I grew up in the ‘90s purity culture’ – a mixed-results effort by the Church to teach sexual purity. I experienced ‘purity culture’ in my teen years through messages that I should be pure because it was the right thing to do. I should carefully consider my conduct around guys, because they can’t help themselves and I must not cause them to stumble by wearing a tanktop. I should not date, I should only “court” (i.e. only be in a relationship with someone I was planning to marry), so obviously dating in highschool was wrong. Guys have a strong sex drive, girls have zero to minimal sex drive (they are only motivated by the emotional side of relationships) so be careful when I’m kissing someone because the guy will want sex. The Church seemed hyper-focused on sexual sin above all sin (similar to the Pharisees’ preoccupation with keeping the Sabbath above all else). Through these messages I inadvertently learned that God is disgusted by sexual impurity more than any other sin.

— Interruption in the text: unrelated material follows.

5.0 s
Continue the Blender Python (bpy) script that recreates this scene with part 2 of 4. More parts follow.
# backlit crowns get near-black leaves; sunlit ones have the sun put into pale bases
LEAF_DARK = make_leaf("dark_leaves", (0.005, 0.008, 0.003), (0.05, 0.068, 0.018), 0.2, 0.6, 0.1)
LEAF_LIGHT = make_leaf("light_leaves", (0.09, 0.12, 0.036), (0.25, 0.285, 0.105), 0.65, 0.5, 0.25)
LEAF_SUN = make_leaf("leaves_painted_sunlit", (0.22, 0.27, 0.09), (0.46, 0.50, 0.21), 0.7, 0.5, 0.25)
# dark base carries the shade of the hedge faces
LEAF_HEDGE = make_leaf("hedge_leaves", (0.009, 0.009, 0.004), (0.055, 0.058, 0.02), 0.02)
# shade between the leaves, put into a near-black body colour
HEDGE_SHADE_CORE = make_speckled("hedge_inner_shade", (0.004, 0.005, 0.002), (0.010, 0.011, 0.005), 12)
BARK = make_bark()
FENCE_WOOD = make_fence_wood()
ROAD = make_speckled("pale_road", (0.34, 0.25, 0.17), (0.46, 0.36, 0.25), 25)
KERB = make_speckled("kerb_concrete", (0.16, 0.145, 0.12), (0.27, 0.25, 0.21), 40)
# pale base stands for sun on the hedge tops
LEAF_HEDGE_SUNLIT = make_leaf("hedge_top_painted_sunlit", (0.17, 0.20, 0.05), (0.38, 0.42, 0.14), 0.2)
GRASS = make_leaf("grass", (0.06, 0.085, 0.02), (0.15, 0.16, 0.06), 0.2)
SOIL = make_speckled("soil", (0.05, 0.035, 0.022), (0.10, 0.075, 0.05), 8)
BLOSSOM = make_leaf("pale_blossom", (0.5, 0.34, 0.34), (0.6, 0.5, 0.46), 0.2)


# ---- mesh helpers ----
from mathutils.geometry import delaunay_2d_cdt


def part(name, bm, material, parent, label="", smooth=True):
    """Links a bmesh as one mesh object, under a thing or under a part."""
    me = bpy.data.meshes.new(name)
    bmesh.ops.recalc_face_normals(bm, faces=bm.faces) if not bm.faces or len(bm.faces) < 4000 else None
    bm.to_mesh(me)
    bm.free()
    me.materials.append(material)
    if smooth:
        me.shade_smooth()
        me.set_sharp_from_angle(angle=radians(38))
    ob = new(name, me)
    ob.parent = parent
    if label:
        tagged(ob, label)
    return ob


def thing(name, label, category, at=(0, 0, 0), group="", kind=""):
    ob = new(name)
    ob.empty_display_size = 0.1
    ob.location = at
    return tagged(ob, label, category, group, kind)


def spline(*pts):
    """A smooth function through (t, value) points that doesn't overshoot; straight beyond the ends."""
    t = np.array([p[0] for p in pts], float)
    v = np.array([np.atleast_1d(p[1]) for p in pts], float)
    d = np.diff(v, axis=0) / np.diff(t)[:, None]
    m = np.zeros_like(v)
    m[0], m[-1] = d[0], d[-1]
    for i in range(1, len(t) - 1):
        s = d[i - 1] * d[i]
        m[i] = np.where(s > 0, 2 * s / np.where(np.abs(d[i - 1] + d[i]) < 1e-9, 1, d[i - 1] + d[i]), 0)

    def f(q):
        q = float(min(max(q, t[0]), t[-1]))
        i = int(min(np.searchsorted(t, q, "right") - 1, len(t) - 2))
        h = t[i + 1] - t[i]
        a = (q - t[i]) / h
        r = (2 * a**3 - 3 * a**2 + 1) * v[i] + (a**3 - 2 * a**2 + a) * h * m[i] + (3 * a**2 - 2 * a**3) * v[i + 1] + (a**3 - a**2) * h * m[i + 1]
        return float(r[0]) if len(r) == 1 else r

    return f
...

These notions failed to ring true for me and sufficiently prove to me why I should be counter-cultural in the area of my sexuality. What about my sex drive? Sometimes my sex drive was as strong as the guy’s! What about the benefits of sex – the connection, the affirmation, the sense of love… These were needs in my heart, and sex showed itself as a way to meet those needs, and I wasn’t aware of other comparable options. “Just don’t!” was just not enough of a reason for me. In those days, it seemed that the sex topic didn’t belong in church; it was a secret mystery reserved for the marital bedroom only. On account of that, rarely did anyone talk with me on my level about God’s heart on sex. And, because I was born into a Christian family, I took God for granted in a lot of ways: aware He wasn’t pleased with me (and likely disgusted with me), but I felt entitled to a free pass with Him for some reason. “I’m born into Your family, so You’ll tolerate my rebellion at least for a time.”
Sex with my boyfriend gradually turned into promiscuity and with that naturally followed a disconnect between me and God. I disconnected myself from Him because I knew I couldn’t be His buddy while living this way, but I wanted to live this way because what could Church offer me that could compare? But I had disconnected myself from the Source of Life (John 1:4). I had become deadened in my sin (Ephesians 2:5).

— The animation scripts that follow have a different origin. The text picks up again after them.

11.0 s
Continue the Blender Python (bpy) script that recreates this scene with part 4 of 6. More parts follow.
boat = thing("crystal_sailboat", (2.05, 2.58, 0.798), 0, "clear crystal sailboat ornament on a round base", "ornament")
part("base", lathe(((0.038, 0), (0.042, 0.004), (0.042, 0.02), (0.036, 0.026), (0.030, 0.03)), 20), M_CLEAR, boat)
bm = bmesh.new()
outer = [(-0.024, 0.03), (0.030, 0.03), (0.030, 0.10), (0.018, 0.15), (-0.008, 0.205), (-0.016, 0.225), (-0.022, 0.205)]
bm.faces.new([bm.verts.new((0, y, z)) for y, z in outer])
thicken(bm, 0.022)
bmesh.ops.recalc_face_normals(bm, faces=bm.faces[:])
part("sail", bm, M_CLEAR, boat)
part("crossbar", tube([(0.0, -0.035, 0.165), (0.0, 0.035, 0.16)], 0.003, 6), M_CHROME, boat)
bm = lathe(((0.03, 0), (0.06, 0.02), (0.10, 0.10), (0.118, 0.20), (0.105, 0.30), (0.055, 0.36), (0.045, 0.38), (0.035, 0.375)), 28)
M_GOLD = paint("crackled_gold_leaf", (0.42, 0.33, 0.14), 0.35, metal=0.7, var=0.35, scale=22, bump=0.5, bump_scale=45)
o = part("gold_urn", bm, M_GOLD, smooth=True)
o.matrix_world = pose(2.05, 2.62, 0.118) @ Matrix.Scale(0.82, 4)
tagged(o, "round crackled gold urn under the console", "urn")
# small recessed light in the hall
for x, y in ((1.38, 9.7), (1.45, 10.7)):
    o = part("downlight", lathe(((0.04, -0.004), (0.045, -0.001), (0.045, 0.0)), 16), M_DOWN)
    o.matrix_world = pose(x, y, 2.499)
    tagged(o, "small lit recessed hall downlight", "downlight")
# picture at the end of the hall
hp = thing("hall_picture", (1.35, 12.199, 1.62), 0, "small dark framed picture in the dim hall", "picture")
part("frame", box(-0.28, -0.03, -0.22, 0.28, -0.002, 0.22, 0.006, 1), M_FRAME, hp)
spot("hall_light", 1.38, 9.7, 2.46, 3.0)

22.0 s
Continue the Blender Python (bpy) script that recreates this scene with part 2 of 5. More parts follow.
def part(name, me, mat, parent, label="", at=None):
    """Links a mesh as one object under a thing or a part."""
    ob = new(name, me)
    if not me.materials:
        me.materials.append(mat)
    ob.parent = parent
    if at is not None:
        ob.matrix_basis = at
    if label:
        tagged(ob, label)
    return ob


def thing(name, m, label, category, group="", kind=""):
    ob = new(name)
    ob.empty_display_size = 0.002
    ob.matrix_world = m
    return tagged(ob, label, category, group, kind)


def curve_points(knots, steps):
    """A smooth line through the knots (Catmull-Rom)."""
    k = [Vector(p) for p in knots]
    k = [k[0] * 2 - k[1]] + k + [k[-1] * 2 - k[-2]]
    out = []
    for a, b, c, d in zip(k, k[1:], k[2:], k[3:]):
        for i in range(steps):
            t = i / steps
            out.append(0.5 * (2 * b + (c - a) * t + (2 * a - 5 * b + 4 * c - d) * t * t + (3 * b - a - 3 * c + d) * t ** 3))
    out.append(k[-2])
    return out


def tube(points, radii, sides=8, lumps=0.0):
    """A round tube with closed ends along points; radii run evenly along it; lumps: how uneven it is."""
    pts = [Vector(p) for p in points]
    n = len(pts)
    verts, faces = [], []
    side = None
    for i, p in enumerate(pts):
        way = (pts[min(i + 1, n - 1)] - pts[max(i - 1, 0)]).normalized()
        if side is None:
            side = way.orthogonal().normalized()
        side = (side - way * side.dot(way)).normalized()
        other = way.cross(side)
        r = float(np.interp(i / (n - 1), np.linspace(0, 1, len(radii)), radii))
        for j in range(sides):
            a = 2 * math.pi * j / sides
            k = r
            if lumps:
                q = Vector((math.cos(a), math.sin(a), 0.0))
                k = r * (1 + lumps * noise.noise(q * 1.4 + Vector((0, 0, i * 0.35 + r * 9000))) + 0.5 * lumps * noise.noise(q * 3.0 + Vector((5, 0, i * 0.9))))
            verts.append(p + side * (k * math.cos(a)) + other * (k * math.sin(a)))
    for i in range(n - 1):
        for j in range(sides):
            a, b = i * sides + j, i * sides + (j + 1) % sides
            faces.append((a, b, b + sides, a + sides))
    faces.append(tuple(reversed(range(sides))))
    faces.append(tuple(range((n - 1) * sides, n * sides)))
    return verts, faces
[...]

Miraculously, through the answered prayers of my parents, I heard Him call to my heart. I heard Him say that He had wonderful plans for my life that were far beyond what I was doing. I heard Him call me up to purity. It wasn’t an oppressive list of rules piled onto my back like a yoke of slavery. It was a beckoning, an invitation. To walk with Him, to know Him, to be known by Him. To understand His love, demonstrated on the Cross.
It was a long and winding journey. Like Eustace (Voyage of the Dawn Treader by C.S. Lewis), I experienced the loving and painful peeling off of the scales that sin had encrusted onto me. It took time for me to understand the Gospel. I followed Him, as the disciples did when he first called them from their fishing nets, but I was yet to LOVE Him and know His love in my heart. The pull toward how I had learned to meet my needs was strong. I couldn’t just cut it out of my life, I needed to find another way to meet these needs (for connection, affirmation, love). As a woman with a God-given sex drive and a yearning for a companion, the tension between waiting and my desire to be married was strong. Faulty messages still hung over my life: “My sin makes me disgusting to God. His arm is too short, His love too abstract for what I need.” Other things temporarily satisfied my heart in faster, tangible ways. I was lured towards them again, and found myself not in the arms of a lover, but in chains and a prison of my own making. I cried out for help, and Jesus came on a rescue mission to break me out. He saved me.
It was here that I finally began to step into the depths of His heart and His love. He showed me that His love is sufficient for me and that He is fully capable to provide for all of my needs. I learned that His instructions to flee from all sin, and especially sexual sin because it hurts us the most, WERE His love. How I heard Him changed from “Obey Me because I know best” to “Obey Me because I want you to have the best”. I discovered that there were so many secrets hidden in plain sight in His Word. How to stand in the face of temptation. How to have a strong, secure heart in the face of whatever trials come your way. How to drink from His well and never thirst again.
God called me up from sexual sin specifically, because this was my primary struggle. (What is the primary sin struggle in your life that God is calling you up from?) The call to sexual purity was actually a call to KNOW HIM for myself. Not to know Him merely through an image the Church projects of Him. Not to know Him based merely on what others say of Him. But to know Him in a direct, unencumbered, intimate relationship. He and me. After encountering His love, that initial call to “Follow Me” led to the second, deeper call He made also to Peter: “Do you love Me? Follow Me” (John 21:15-19). The call to purity was actually a call to holiness: to what it truly means to follow Him. To receive Jesus’ sacrifice on the cross, and walk as people who have entered by the blood of the Lamb. To be holy because He is holy. I found that the core message of the Gospel was not “Do not sin” but rather “How to Live”.
I cannot ‘teach’ this, because it is not a set of rules, but I can share my story of what He taught me. Follow Him, and never give up following Him. Follow Him into His love and see what He has for you. He has everything you need. He will never fail you.